YOUR OBJECTIVE:
Leave out the images; return the rest of the data exactly.

DATA EXCERPT:
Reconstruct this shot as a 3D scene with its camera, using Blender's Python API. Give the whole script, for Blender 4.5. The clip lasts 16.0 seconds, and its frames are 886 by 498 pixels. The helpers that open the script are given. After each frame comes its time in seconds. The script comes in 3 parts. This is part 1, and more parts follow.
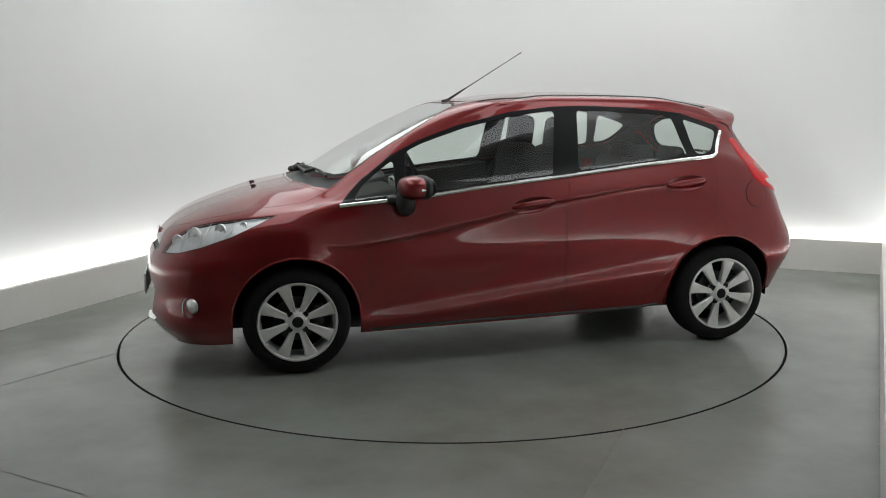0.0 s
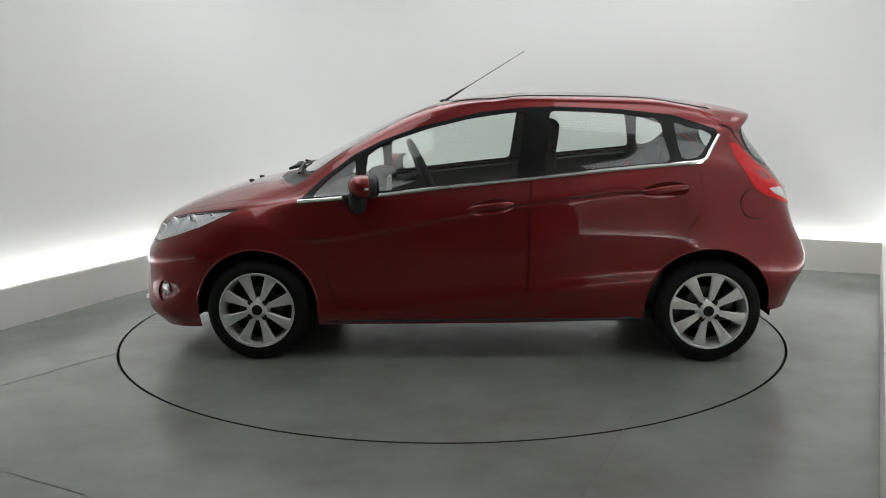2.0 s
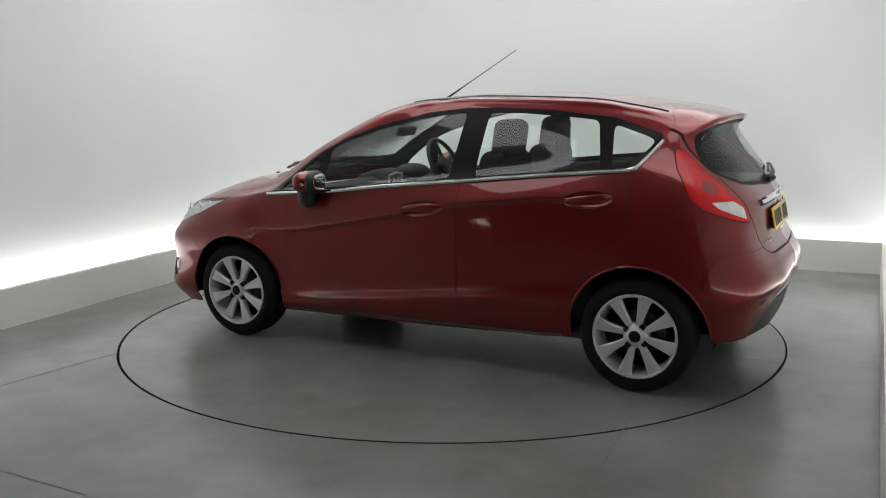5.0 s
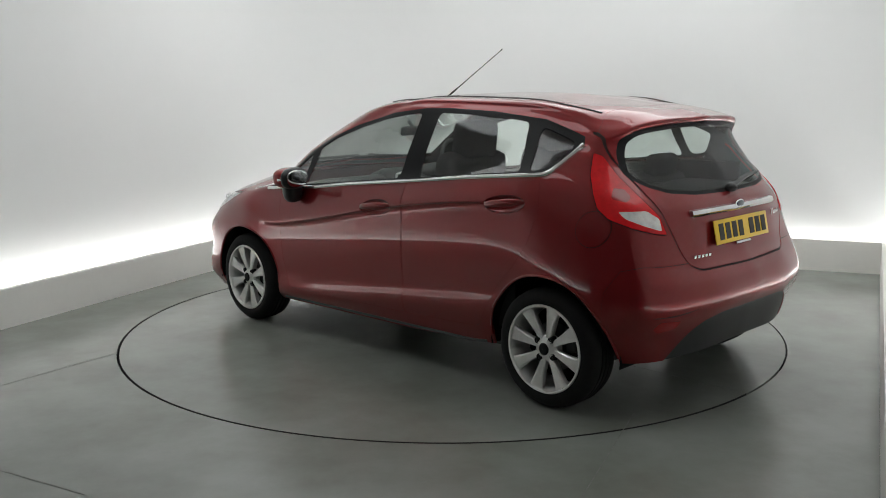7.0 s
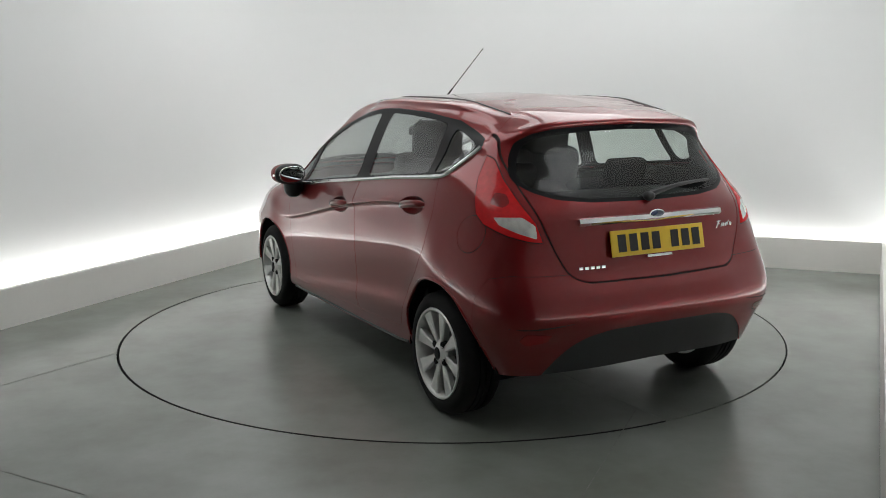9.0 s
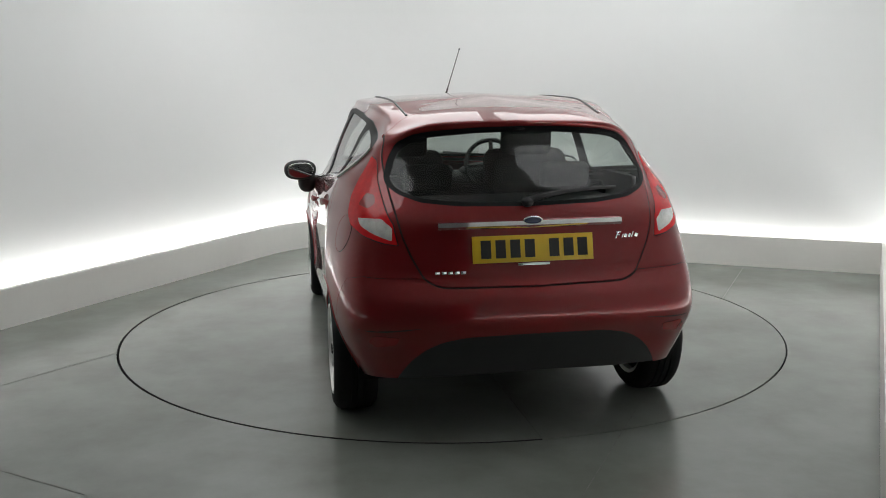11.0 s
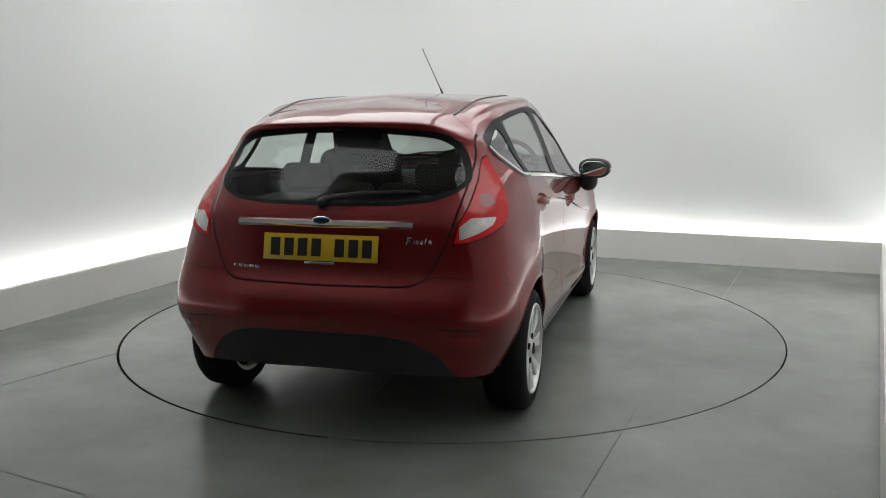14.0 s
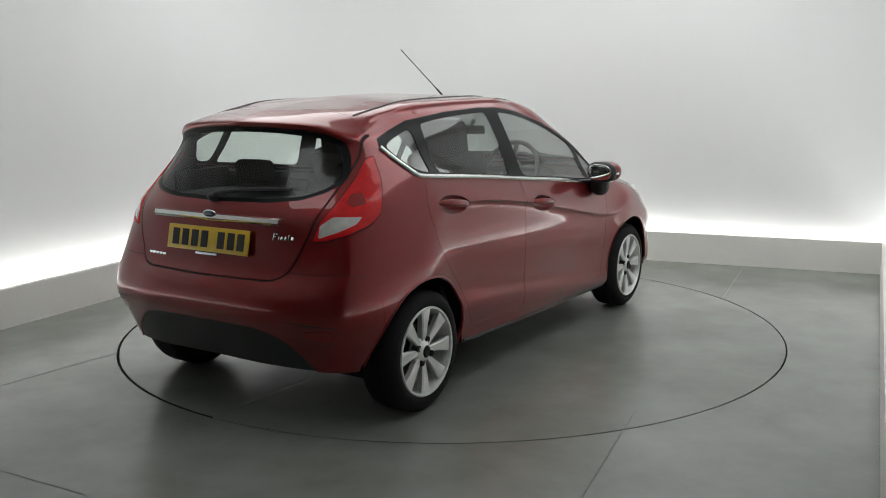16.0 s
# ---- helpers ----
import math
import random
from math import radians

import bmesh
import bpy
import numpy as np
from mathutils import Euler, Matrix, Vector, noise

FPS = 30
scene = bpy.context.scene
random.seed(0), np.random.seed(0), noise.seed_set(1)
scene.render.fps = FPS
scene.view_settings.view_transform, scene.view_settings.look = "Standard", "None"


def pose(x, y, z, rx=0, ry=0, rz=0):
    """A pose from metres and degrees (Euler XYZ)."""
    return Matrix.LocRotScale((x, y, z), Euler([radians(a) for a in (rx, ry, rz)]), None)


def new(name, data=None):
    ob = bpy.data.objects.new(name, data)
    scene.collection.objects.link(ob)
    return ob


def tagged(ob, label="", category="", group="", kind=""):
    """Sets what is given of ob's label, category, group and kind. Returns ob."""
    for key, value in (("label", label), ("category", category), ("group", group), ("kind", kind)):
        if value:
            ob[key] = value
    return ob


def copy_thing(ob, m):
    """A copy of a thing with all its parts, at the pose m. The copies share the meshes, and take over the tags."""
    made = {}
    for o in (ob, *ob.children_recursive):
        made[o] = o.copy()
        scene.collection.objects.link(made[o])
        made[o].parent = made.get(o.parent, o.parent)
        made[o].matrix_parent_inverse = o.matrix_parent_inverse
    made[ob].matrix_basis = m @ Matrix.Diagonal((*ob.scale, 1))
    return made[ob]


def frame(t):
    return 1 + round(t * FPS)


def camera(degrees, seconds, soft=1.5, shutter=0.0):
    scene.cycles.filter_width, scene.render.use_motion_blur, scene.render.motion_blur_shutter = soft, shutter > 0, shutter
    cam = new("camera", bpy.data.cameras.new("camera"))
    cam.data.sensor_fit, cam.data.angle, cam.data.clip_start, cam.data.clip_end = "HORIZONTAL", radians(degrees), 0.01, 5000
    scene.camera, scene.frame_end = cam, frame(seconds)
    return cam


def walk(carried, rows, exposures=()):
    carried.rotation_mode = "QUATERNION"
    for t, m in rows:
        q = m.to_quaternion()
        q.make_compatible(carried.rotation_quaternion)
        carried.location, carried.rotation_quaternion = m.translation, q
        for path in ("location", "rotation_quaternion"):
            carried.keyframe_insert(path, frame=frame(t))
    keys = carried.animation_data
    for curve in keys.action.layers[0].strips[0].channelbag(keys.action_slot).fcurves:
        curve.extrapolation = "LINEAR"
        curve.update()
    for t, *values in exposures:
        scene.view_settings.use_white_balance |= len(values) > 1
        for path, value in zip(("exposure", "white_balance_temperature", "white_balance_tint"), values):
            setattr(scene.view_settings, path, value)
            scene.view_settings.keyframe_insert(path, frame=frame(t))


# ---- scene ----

EXERCISE SOLUTION:
Reconstruct this shot as a 3D scene with its camera, using Blender's Python API. Give the whole script, for Blender 4.5. The clip lasts 16.0 seconds, and its frames are 886 by 498 pixels. The helpers that open the script are given. After each frame comes its time in seconds. The script comes in 3 parts. This is part 1, and more parts follow.
0.0 s
2.0 s
5.0 s
7.0 s
9.0 s
11.0 s
14.0 s
16.0 s
# ---- helpers ----
import math
import random
from math import radians

import bmesh
import bpy
import numpy as np
from mathutils import Euler, Matrix, Vector, noise

FPS = 30
scene = bpy.context.scene
random.seed(0), np.random.seed(0), noise.seed_set(1)
scene.render.fps = FPS
scene.view_settings.view_transform, scene.view_settings.look = "Standard", "None"


def pose(x, y, z, rx=0, ry=0, rz=0):
    """A pose from metres and degrees (Euler XYZ)."""
    return Matrix.LocRotScale((x, y, z), Euler([radians(a) for a in (rx, ry, rz)]), None)


def new(name, data=None):
    ob = bpy.data.objects.new(name, data)
    scene.collection.objects.link(ob)
    return ob


def tagged(ob, label="", category="", group="", kind=""):
    """Sets what is given of ob's label, category, group and kind. Returns ob."""
    for key, value in (("label", label), ("category", category), ("group", group), ("kind", kind)):
        if value:
            ob[key] = value
    return ob


def copy_thing(ob, m):
    """A copy of a thing with all its parts, at the pose m. The copies share the meshes, and take over the tags."""
    made = {}
    for o in (ob, *ob.children_recursive):
        made[o] = o.copy()
        scene.collection.objects.link(made[o])
        made[o].parent = made.get(o.parent, o.parent)
        made[o].matrix_parent_inverse = o.matrix_parent_inverse
    made[ob].matrix_basis = m @ Matrix.Diagonal((*ob.scale, 1))
    return made[ob]


def frame(t):
    return 1 + round(t * FPS)


def camera(degrees, seconds, soft=1.5, shutter=0.0):
    scene.cycles.filter_width, scene.render.use_motion_blur, scene.render.motion_blur_shutter = soft, shutter > 0, shutter
    cam = new("camera", bpy.data.cameras.new("camera"))
    cam.data.sensor_fit, cam.data.angle, cam.data.clip_start, cam.data.clip_end = "HORIZONTAL", radians(degrees), 0.01, 5000
    scene.camera, scene.frame_end = cam, frame(seconds)
    return cam


def walk(carried, rows, exposures=()):
    carried.rotation_mode = "QUATERNION"
    for t, m in rows:
        q = m.to_quaternion()
        q.make_compatible(carried.rotation_quaternion)
        carried.location, carried.rotation_quaternion = m.translation, q
        for path in ("location", "rotation_quaternion"):
            carried.keyframe_insert(path, frame=frame(t))
    keys = carried.animation_data
    for curve in keys.action.layers[0].strips[0].channelbag(keys.action_slot).fcurves:
        curve.extrapolation = "LINEAR"
        curve.update()
    for t, *values in exposures:
        scene.view_settings.use_white_balance |= len(values) > 1
        for path, value in zip(("exposure", "white_balance_temperature", "white_balance_tint"), values):
            setattr(scene.view_settings, path, value)
            scene.view_settings.keyframe_insert(path, frame=frame(t))


# ---- scene ----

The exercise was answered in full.